Public school teachers are callous dictators who won't lift a finger to stop children from peeing in my plane

Protocol7 posted:

What is it about some people?

I visited my parents yesterday. They're a 20 minute highway drive away. It's a pretty good tolled highway (E470 for those familiar with Colorado) with a higher speed limit of 75MPH and people are usually over that anyway.

I scoot along in the rightmost lane like I'm supposed to. Fly up on a Texas car going like 60mph, so I flip on my turn signal to go in the left lane and pass them. There's a truck probably 10 car lengths back in the left lane going the same speed as me that immediately starts speeding up as soon as I hit my blinker.

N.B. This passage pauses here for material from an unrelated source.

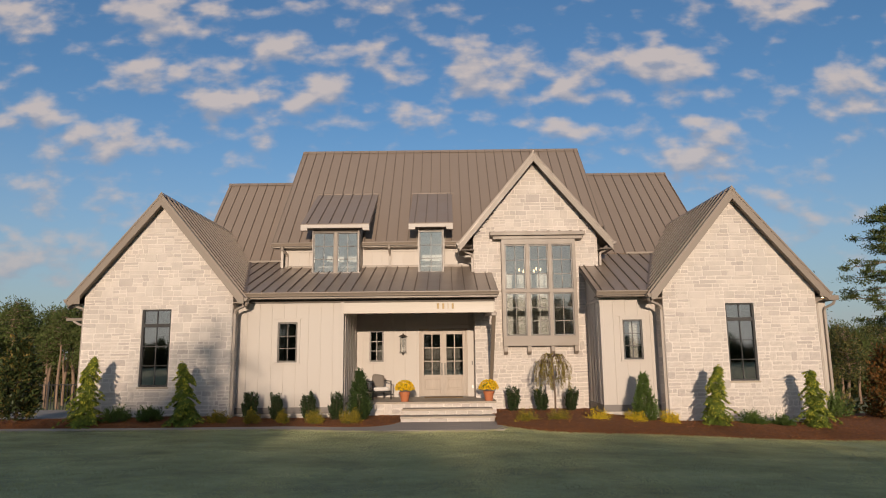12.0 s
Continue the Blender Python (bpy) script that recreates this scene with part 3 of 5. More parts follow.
# eave pieces between the dormers; the roof starts higher up where a dormer cuts through
CUT = 3.75
for a, b in ((MX0, DW1[0] - 0.10), (DW1[1] + 0.10, DW2[0] - 0.10), (DW2[1] + 0.10, 1.2)):
    gutter(HOUSE, a - 0.02, b, EAVE_Y + 0.01, EAVE_Z + 0.0, 0.14)
    part("eave_soffit", Shape().box(a, b, EAVE_Y, Y_UPPER, EAVE_Z - 0.17, EAVE_Z - 0.13), BOARD, HOUSE)
    part("eave_frieze", Shape().box(max(a, -6.3), b, Y_UPPER - 0.03, Y_UPPER, EAVE_Z - 0.30, EAVE_Z - 0.17), BOARD, HOUSE)
stops = [MX0, DW1[0] - 0.10, DW1[1] + 0.10, DW2[0] - 0.10, DW2[1] + 0.10, 1.2, MX1]
for i, (a, b) in enumerate(zip(stops, stops[1:])):
    y = CUT if i % 2 else EAVE_Y
    roof_plane(HOUSE, [(a, y, main_z(y)), (b, y, main_z(y)), (b, RIDGE_Y, RIDGE_Z), (a, RIDGE_Y, RIDGE_Z)], offset=(MX0 + 0.2 - a) % 0.42, pitch=0.42, label="steep taupe standing-seam main roof")
roof_plane(HOUSE, [(MX1, 13.1, main_z(2.70)), (MX0, 13.1, main_z(2.70)), (MX0, RIDGE_Y, RIDGE_Z), (MX1, RIDGE_Y, RIDGE_Z)], seams=False)
part("ridge_cap", Shape().prism([(MX0 - 0.02, RIDGE_Y - 0.14, RIDGE_Z - 0.10), (MX0 - 0.02, RIDGE_Y, RIDGE_Z + 0.06), (MX0 - 0.02, RIDGE_Y + 0.14, RIDGE_Z - 0.10), (MX0 - 0.02, RIDGE_Y, RIDGE_Z)], (MX1 - MX0 + 0.04, 0, 0)), ROOF, HOUSE)
for x in (MX0, MX1):
    part("gable_end", Shape().prism([(x + (0.25 if x < 0 else -0.25), EAVE_Y + 0.4, 5.5), (x + (0.25 if x < 0 else -0.25), 12.8, 5.5), (x + (0.25 if x < 0 else -0.25), 12.8, main_z(2.9)), (x + (0.25 if x < 0 else -0.25), RIDGE_Y, RIDGE_Z - 0.1), (x + (0.25 if x < 0 else -0.25), EAVE_Y + 0.4, main_z(EAVE_Y + 0.4) - 0.1)], (0.1 if x < 0 else -0.1, 0, 0)), BOARD, HOUSE)
    part("rake_board", Shape().prism([(x - 0.02, EAVE_Y, EAVE_Z + 0.02), (x - 0.02, RIDGE_Y, RIDGE_Z + 0.02), (x - 0.02, RIDGE_Y, RIDGE_Z - 0.22), (x - 0.02, EAVE_Y, EAVE_Z - 0.2)], (0.04, 0, 0)), TRIM, HOUSE)
# lower roofs on both sides, their fronts a little behind
LOW_Y = 8.5
for x0, x1, LOW_Z, BREAK_Y, z0 in ((-10.3, MX0 + 0.2, 10.22, 4.7, 5.92), (MX1 - 0.2, 10.46, 10.52, 3.75, 5.97)):
    roof_plane(HOUSE, [(x0, BREAK_Y, z0), (x1, BREAK_Y, z0), (x1, LOW_Y, LOW_Z), (x0, LOW_Y, LOW_Z)], offset=0.14, pitch=0.42, label="standing-seam metal side roof")
    roof_plane(HOUSE, [(x0, 13.1, z0), (x1, 13.4, z0), (x1, LOW_Y, LOW_Z), (x0, LOW_Y, LOW_Z)], seams=False)
    part("ridge_cap", Shape().prism([(x0 - 0.02, LOW_Y - 0.14, LOW_Z - 0.09), (x0 - 0.02, LOW_Y, LOW_Z + 0.06), (x0 - 0.02, LOW_Y + 0.14, LOW_Z - 0.09), (x0 - 0.02, LOW_Y, LOW_Z)], (x1 - x0 + 0.04, 0, 0)), ROOF, HOUSE)
    part("transition_flashing", Shape().box(x0 + 1.0, x1 - 0.25, BREAK_Y - 0.06, BREAK_Y + 0.05, z0 - 0.03, z0 + 0.05), TRIM, HOUSE)
# shed dormers, their fronts forward of the upper wall
for (a, b, c, d), x0, x1 in ((DW1, -5.44, -2.87), (DW2, -1.40, 0.26)):
    y0, z0 = 2.25, 6.97
    yt = main_y(8.90)
    roof_plane(HOUSE, [(x0, y0, z0), (x1, y0, z0), (x1, yt, 8.93), (x0, yt, 8.93)], thick=0.05, offset=0.22, pitch=0.42, label="shed dormer roof of standing-seam metal")
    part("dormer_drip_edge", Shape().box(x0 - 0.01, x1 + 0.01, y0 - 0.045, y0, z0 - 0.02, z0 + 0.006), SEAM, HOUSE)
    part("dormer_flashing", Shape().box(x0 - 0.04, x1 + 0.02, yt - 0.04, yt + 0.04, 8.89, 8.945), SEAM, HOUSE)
    part("dormer_fascia", Shape().box(x0, x1, y0 - 0.03, y0, z0 - 0.15, z0 - 0.02), BOARD, HOUSE, "cream dormer fascia board", bevel=0.004)
    for x in (x0, x1 - 0.03):
        part("dormer_rake", Shape().prism([(x, y0, z0 - 0.05), (x, yt, 8.87), (x, yt, 8.70), (x, y0, z0 - 0.19)], (0.03, 0, 0)), TRIM, HOUSE)
        part("eave_end_block", Shape().box(min(x, x + 0.03) - (0.0 if x == x0 else 0.22), max(x, x + 0.03) + (0.22 if x == x0 else 0.0), y0 - 0.032, y0 + 0.2, z0 - 0.24, z0 - 0.15), BOARD, HOUSE, bevel=0.004)
    part("dormer_soffit", Shape().box(x0 + 0.03, x1 - 0.03, y0, Y_DORMER + 0.05, z0 - 0.15, z0 - 0.11), SOFFIT_SHADE, HOUSE)
    # dark colour stands for the soffit's shadow over the window
    part("dormer_head", Shape().box(a - 0.05, b + 0.05, Y_DORMER - 0.02, Y_DORMER + 0.14, d, z0 - 0.15), SOFFIT_SHADE, HOUSE)
    for x in (a - 0.035, b + 0.005):
        part("dormer_cheek", Shape().prism([(x, Y_DORMER - 0.03, c - 0.1), (x, Y_UPPER + 0.3, c - 0.1), (x, yt - 0.2, 8.6), (x, Y_DORMER - 0.03, z0 - 0.12)], (0.03, 0, 0)), BOARD, HOUSE)
    part("window_sill", Shape().box(a - 0.12, b + 0.12, Y_DORMER - 0.10, Y_DORMER + 0.1, c - 0.05, c), BOARD, HOUSE, bevel=0.004)
    part("sill_flashing", Shape().box(a - 0.16, b + 0.16, Y_DORMER - 0.16, Y_DORMER + 0.1, c - 0.09, c - 0.05), ROOF, HOUSE)
    part("dormer_floor", Shape().box(a, b, Y_DORMER + 0.12, 5.4, c - 0.05, c), INNER, HOUSE)
    part("dormer_back", Shape().box(a - 0.8, b + 0.8, 5.5, 5.56, c - 0.2, 8.0), INNER, HOUSE)
    if b - a > 1.2:
        mid = (a + b) / 2
        for p, q in ((a, mid - 0.05), (mid + 0.05, b)):
            window(HOUSE, p, q, Y_DORMER - 0.01, c, d, 2, 3, BRONZE, rail=0.045, label="dormer casement with six lights")
        part("mullion", Shape().box(mid - 0.05, mid + 0.05, Y_DORMER - 0.04, Y_DORMER + 0.1, c, d), TRIM, HOUSE)
    else:
        window(HOUSE, a, b, Y_DORMER - 0.01, c, d, 2, 3, BRONZE, rail=0.045, label="dormer casement with six lights")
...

I still have plenty of room to merge over so I do, and the guy comes flying up my rear end (while I'm still doing 85 in a 75) and I can see the truck driver flip me off in my rear view mirror.

I get back over in the right lane. The truck slows back down, but finally passes me 5 minutes later.

What do you have to gain by being a dick like that? He clearly wasn't in a rush, there just must have been something he didn't like about having people indicate intent to merge some distance in front of him?

If you're in front of him, that means you're winning, so even if he doesn't actually want to go as fast as you, his fragile ego and tiny penis cannot handle the thought of you being in front of him.

On another note: what the hell is wrong with people who go 20 km/h in a school zone when there aren't even children around and the school is completely across the street, with a concrete median down the centre? 30 km/h (the limit) is quite slow enough already, we don't need to 33% slower than that!